The Large Hadron Collider (LHC) has restarted again this April 2015 in the search for Dark Energy and possible extra dimensions in our Universe. The machine is the largest ever built in the history of mankind. The collider runs the computer operating system Linux, and is also supported by a distrubuted computing network that stretches over the entire world for the purpose of crunching the enormous data that are produced with each particle collision. Within the last few weeks, the collider has been run at 13 Tera Electron Volts, the highest power yet attained. Plans are to push this even higher in the fall of 2015.
Approximately 600 million times per second, particles collide within the Large Hadron Collider (LHC). Each collision generates particles that often decay in complex ways into even more particles. Electronic circuits record the passage of each particle through a detector as a series of electronic signals, and send the data to the CERN Data Centre (DC) for digital reconstruction. The digitized summary is recorded as a "collision event". Physicists must sift through the 30 petabytes or so of data produced annually to determine if the collisions have thrown up any interesting physics. It is believed this has been upgraded to over 100 petabytes at the time of this writing.
First Cern Image at 13TEV
CERN does not have the computing or financial resources to crunch all of the data on site, so in 2002 it turned to grid computing to share the burden with computer centres around the world. The Worldwide LHC Computing Grid (WLCG) – a distributed computing infrastructure arranged in tiers – gives a community of over 8000 physicists near real-time access to LHC data. The Grid builds on the technology of the World Wide Web, which was invented at CERN in 1989.
Will Cern Create Black Holes this time, or find the key to the Universe? The GOD particle... So many questions and so few answer's. Galaxies in our universe seem to be achieving an impossible feat. They are rotating with such speed that the gravity generated by their observable matter could not possibly hold them together; they should have torn themselves apart long ago.
The same is true of galaxies in clusters, which leads scientists to believe that something they cannot see is at work. They think something we have yet to detect directly is giving these galaxies extra mass, generating the extra gravity they need to stay intact. They call this mysterious stuff dark matter.
Unlike normal matter, dark matter does not interact with the electromagnetic force. This means it does not absorb, reflect or emit light, making it extremely hard to spot. In fact, scientists have been able to infer the existence of dark matter only from the gravitational effect it seems to have on visible matter.
Dark matter seems to outweigh visible matter roughly five to one, making up more than 80% of all the matter in the universe. Scientists think that dark matter particles were some of the few types of particles created in the big bang that are stable enough to still be around today.

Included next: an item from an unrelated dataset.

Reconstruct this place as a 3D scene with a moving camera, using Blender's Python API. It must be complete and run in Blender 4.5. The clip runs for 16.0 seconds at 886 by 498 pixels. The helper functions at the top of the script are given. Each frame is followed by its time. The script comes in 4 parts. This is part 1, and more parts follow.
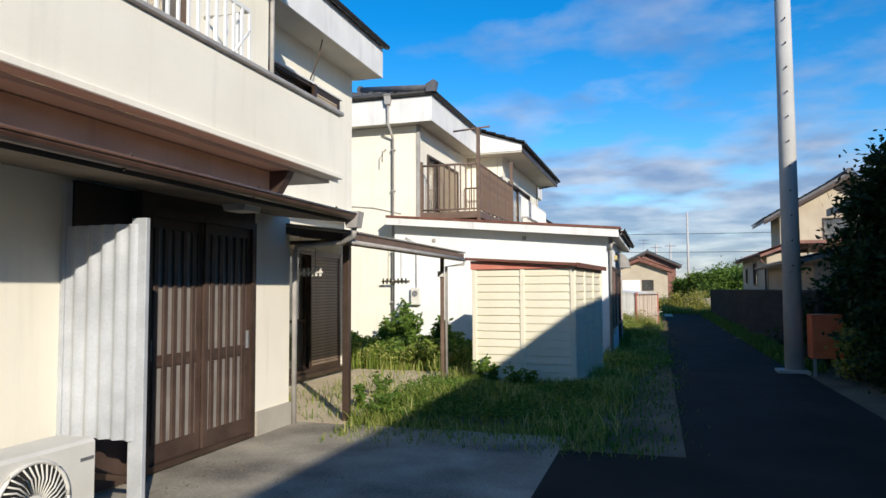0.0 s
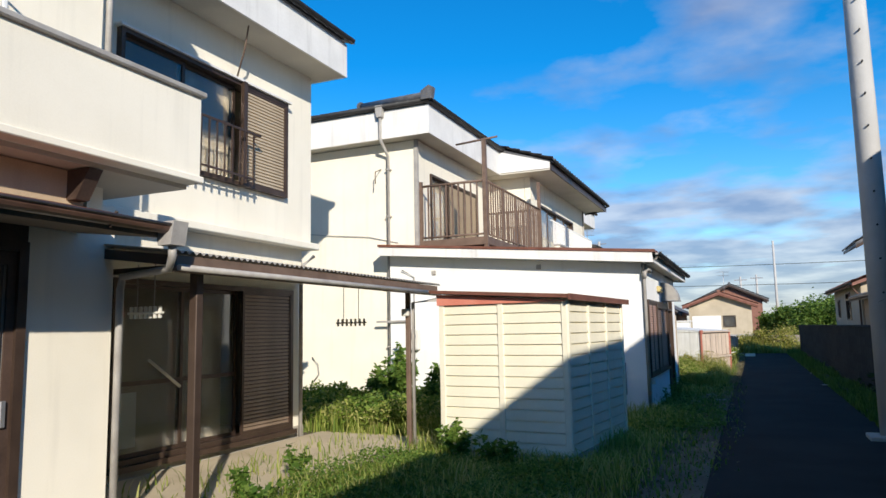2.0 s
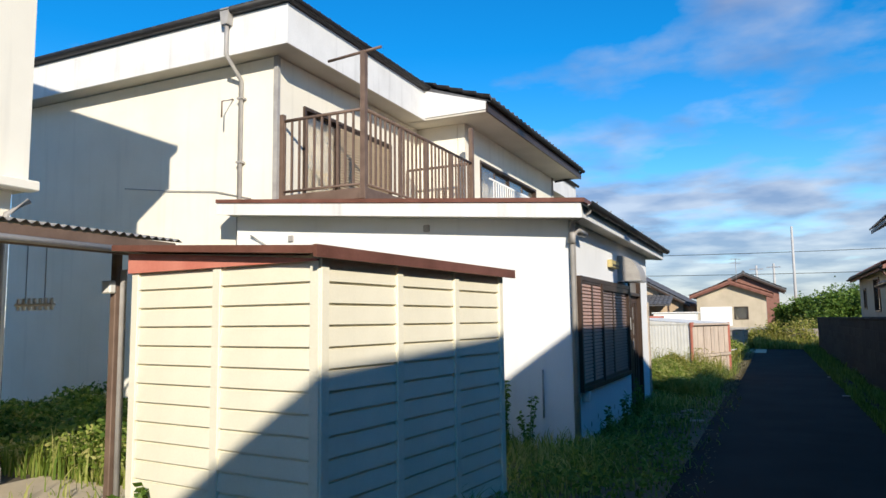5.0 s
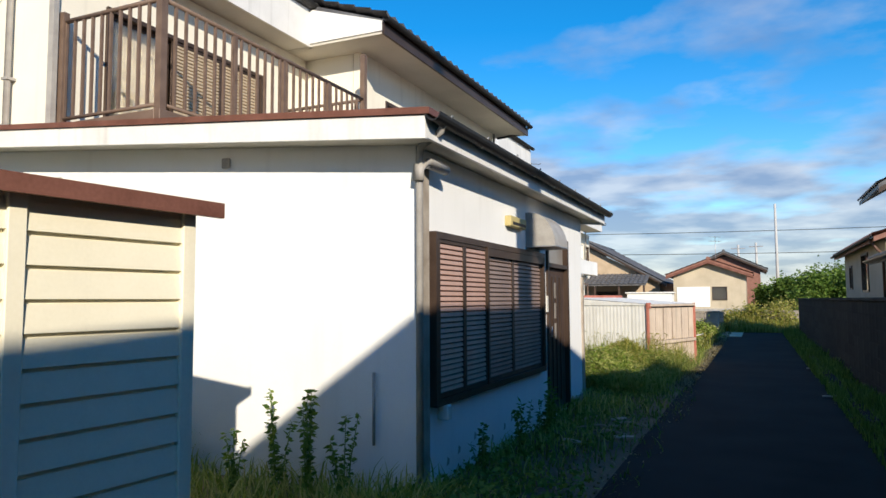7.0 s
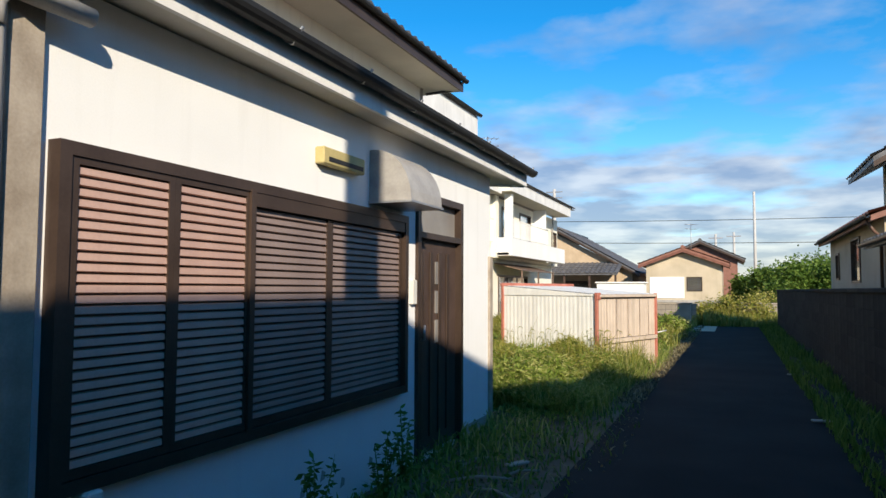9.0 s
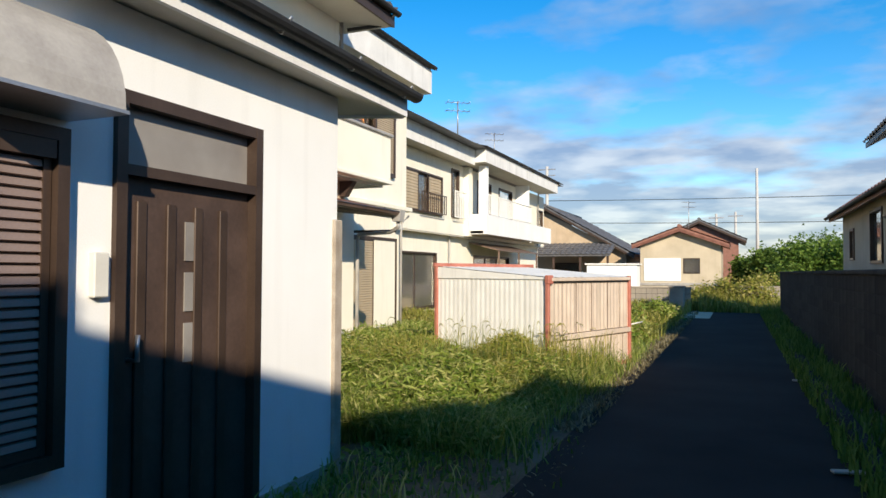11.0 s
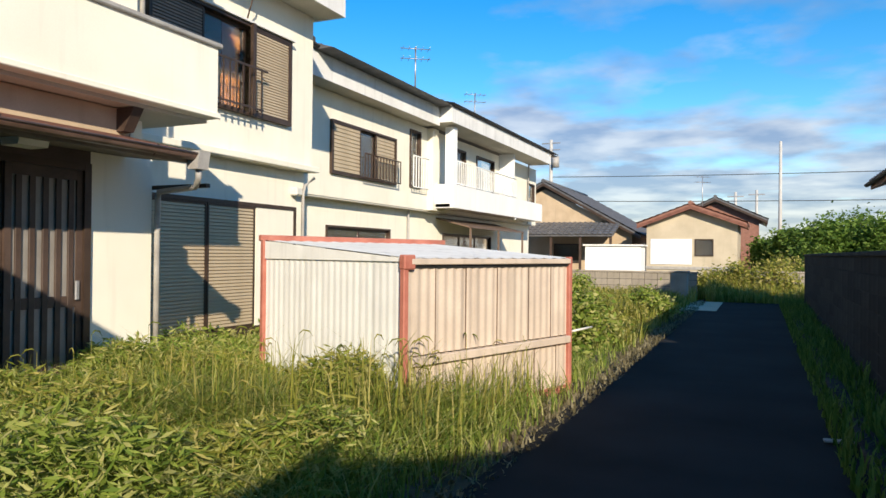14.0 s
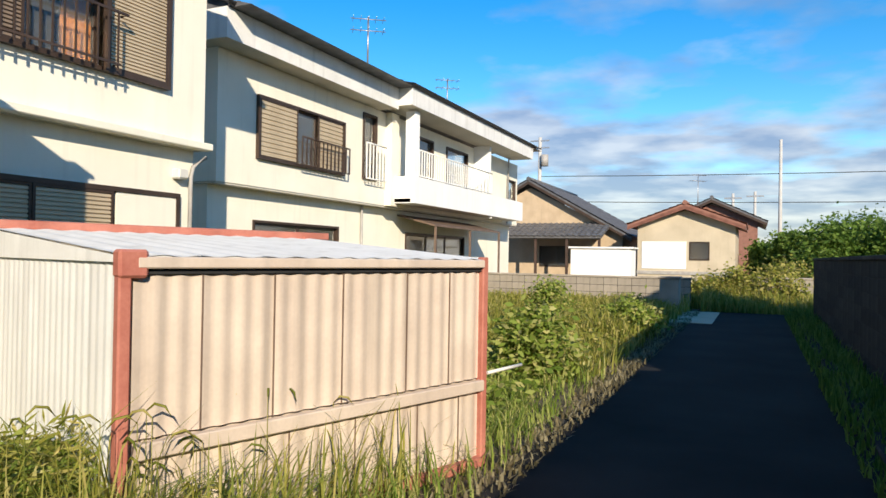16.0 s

Experiments at the Large Hadron Collider (LHC) may provide more direct clues about dark matter. Many theories say the dark matter particles would be light enough to be produced at the LHC. If they were created at the LHC, they would escape through the detectors unnoticed. However, they would carry away energy and momentum. Scientists could infer their existence from the amount of energy and momentum missing after a collision.
Dark matter candidates arise frequently in theories that suggest physics beyond the Standard Model, such as supersymmetry and extra dimensions. If one of these theories proved to be true, it could help scientists gain a better understanding of how our universe is composed and, in particular, how galaxies hold together.